How Synthetic Grass “Recovers” in Spring

Once temperatures rise, a synthetic lawn moves into its easiest season. Any slight compression from snow fades quickly as the fibers warm. If a yard has shaded sections where snow lingered longer, a quick broom pass in early spring brings everything back into alignment. The lawn’s color stays consistent, the edges remain defined, and the surface dries evenly because of the sub-base.

Spring cleaning” can be much simpler compared to natural lawns. There’s no mud layer, no uneven thaw, and no regrading. The turf transitions cleanly, and once the first warm day hits, it looks the same as it did before winter started.

The Bottom Line

Artificial turf and snow coexist comfortably.

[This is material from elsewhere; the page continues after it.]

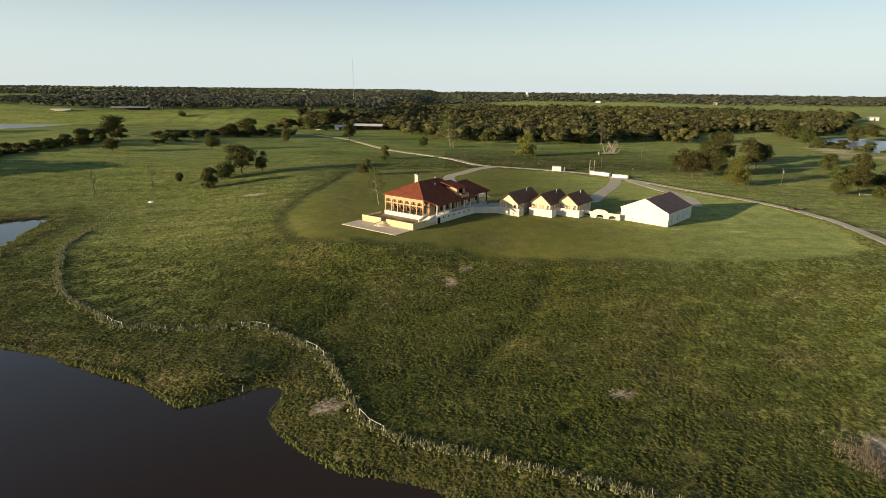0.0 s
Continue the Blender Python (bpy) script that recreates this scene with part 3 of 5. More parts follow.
def build_house():
    h = thing("house", (-6.6, 181.3, BASE), "two-storey cream house with red-brown hipped roof and deep veranda", "house", "", ANGLE)
    hm = h.matrix_world.copy()
    top = 2.6
    # raised podium of the veranda
    bm = bmesh.new()
    solid(bm, (-8.5, 12.5, -0.6), (17.0, 25.0, top + 0.6))
    solid(bm, (1.7, 13.75, -0.6), (3.4, 22.5, top + 0.598))
    body = part("podium", bm, WHITEWALL, h, "white rendered base wall")
    for v in (6.5, 9.5, 12.5, 15.5, 18.5, 21.5):
        box_part("vent", (3.43, v, 1.5), (0.08, 0.55, 0.5), GLASS_DARK, h, "small dark vent in the base wall")
    box_part("base_door", (3.43, 4.0, 0.05), (0.1, 1.5, 2.0), GLASS_DARK, h, "dark door in the base wall")
    # upper walls behind the veranda
    bm = bmesh.new()
    fronts = [(x, 2.3, top + 0.1, top + 2.7) for x in (-14.5, -11.5, -8.5, -5.5, -2.6)]
    pierced_wall(bm, -16.6, -0.4, top, 8.2, 0.3, fronts, pose(0, 3.4, 0))
    walls = part("front_wall", bm, PORCH, h, "tan rendered wall behind the veranda, darkened for its shade")
    for x, w, s, e in fronts:
        window(h, x, 3.5, s, w, e - s, None, DARKWOOD)
    sides = [(v, 1.3, top + 0.5, top + 2.4) for v in (7, 10, 13.5, 19.5, 22.5)] + [(16.5, 1.3, top, top + 2.4)]
    bm = bmesh.new()
    turn = pose(-0.1, 0, 0) @ SIDE
    pierced_wall(bm, 3.4, 24.6, top, 7.6, 0.3, sides, turn)
    part("side_wall", bm, TAN, h, "cream rendered wall")
    for v, w, s, e in sides:
        window(h, v, 0.05, s, w, e - s, turn @ pose(0, -0.1, 0), DARKWOOD)
    bm = bmesh.new()
    solid(bm, (-16.75, 14.0, top), (0.3, 21.2, 5.6))
    part("rear_side_wall", bm, STUCCO, h)
    bm = bmesh.new()
    solid(bm, (-8.6, 24.6, top), (16.0, 0.3, 5.6))
    part("back_wall", bm, STUCCO, h)
    # veranda front: columns, frieze with openings, railing
    bays = (-16.75, -14.0, -11.25, -8.5, -5.75, -3.0, -0.25)
    for x in bays:
        bm = bmesh.new()
        solid(bm, (x, 0.3, top), (0.46, 0.46, 0.25))
        solid(bm, (x, 0.3, top + 0.25), (0.27, 0.27, 2.3))
        solid(bm, (x, 0.3, top + 2.55), (0.44, 0.44, 0.2))
        part("column", bm, TAN, h, "tan veranda column")
        for k in (-1, 1):
            if bays[0] < x + k * 0.5 < bays[-1]:
                rod_part("brace", (x + k * 0.12, 0.3, top + 1.75), (x + k * 0.95, 0.3, top + 2.7), 0.07, TAN, h, "slanting tan brace", 5)
    # a deep frieze, each bay with an arched opening
    for k, (a, b) in enumerate(zip(bays, bays[1:])):
        bm = bmesh.new()
        xs = np.linspace(a if k else a - 0.2, b if k < 5 else b + 0.2, 25)
        c, w = (a + b) / 2, 1.08 - 0.12 * (k % 2)
        arch = np.where(np.abs(xs - c) < w, top + 3.75 + 0.5 * np.sqrt(np.maximum(0, 1 - ((xs - c) / w) ** 2)), top + 2.75)
        profile_wall(bm, xs, arch, np.full(25, 8.22), 0.28)
        bmesh.ops.translate(bm, vec=(0, 0.16, 0), verts=bm.verts)
        frieze = part("frieze", bm, TAN, h, "warm tan frieze with an arched opening")
        bm = bmesh.new()
        solid(bm, (c, 0.31, top + 2.76), (2 * w + 0.1, 0.16, 0.42))
        for dx in (-w * 0.33, w * 0.33):
            solid(bm, (c + dx, 0.31, top + 3.1), (0.06, 0.06, 1.1))
        part("frieze_rail", bm, TAN, frieze)
    bm = bmesh.new()
    solid(bm, (-8.5, 0.3, top + 0.95), (16.4, 0.09, 0.08))
    solid(bm, (-8.5, 0.3, top + 0.12), (16.4, 0.07, 0.06))
    for x in np.arange(-16.4, -0.5, 0.28):
        solid(bm, (x, 0.3, top + 0.18), (0.05, 0.05, 0.77))
    part("railing", bm, DARKWOOD, h, "dark veranda railing")
    for v in (3.3, 7.2, 11.1, 15.0, 18.9, 22.8):
        box_part("column", (3.2, v, top), (0.28, 0.28, 3.75), WHITEPAINT, h)
    bm = bmesh.new()
    solid(bm, (3.2, 13.1, top + 0.95), (0.09, 19.4, 0.08))
    for v in np.arange(3.6, 22.8, 0.3):
        solid(bm, (3.2, v, top + 0.02), (0.05, 0.05, 0.93))
    part("railing", bm, WHITEPAINT, h)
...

Snow sits on the surface, melts naturally, and leaves the fibers and base untouched. The blades press down under the temporary weight, rebound as temperatures shift, and keep their color and integrity. Ice doesn’t bond to the material, and meltwater finds its way through the drainage system without pooling or refreezing into hazards.

Winter doesn’t demand maintenance beyond common sense. Owners don’t have to prepare the turf, protect it from cold, or intervene during the season. When spring arrives, the lawn will remain green without effort.

Synthetic turf may look like a warm-weather feature at first glance, but it’s built to handle all seasons, snow included. That’s one of the reasons households, businesses, and recreational facilities in colder regions keep leaning toward turf installations. The surface stays steady when everything else outdoors is in flux, and once the snow clears, the lawn is already right where you left it.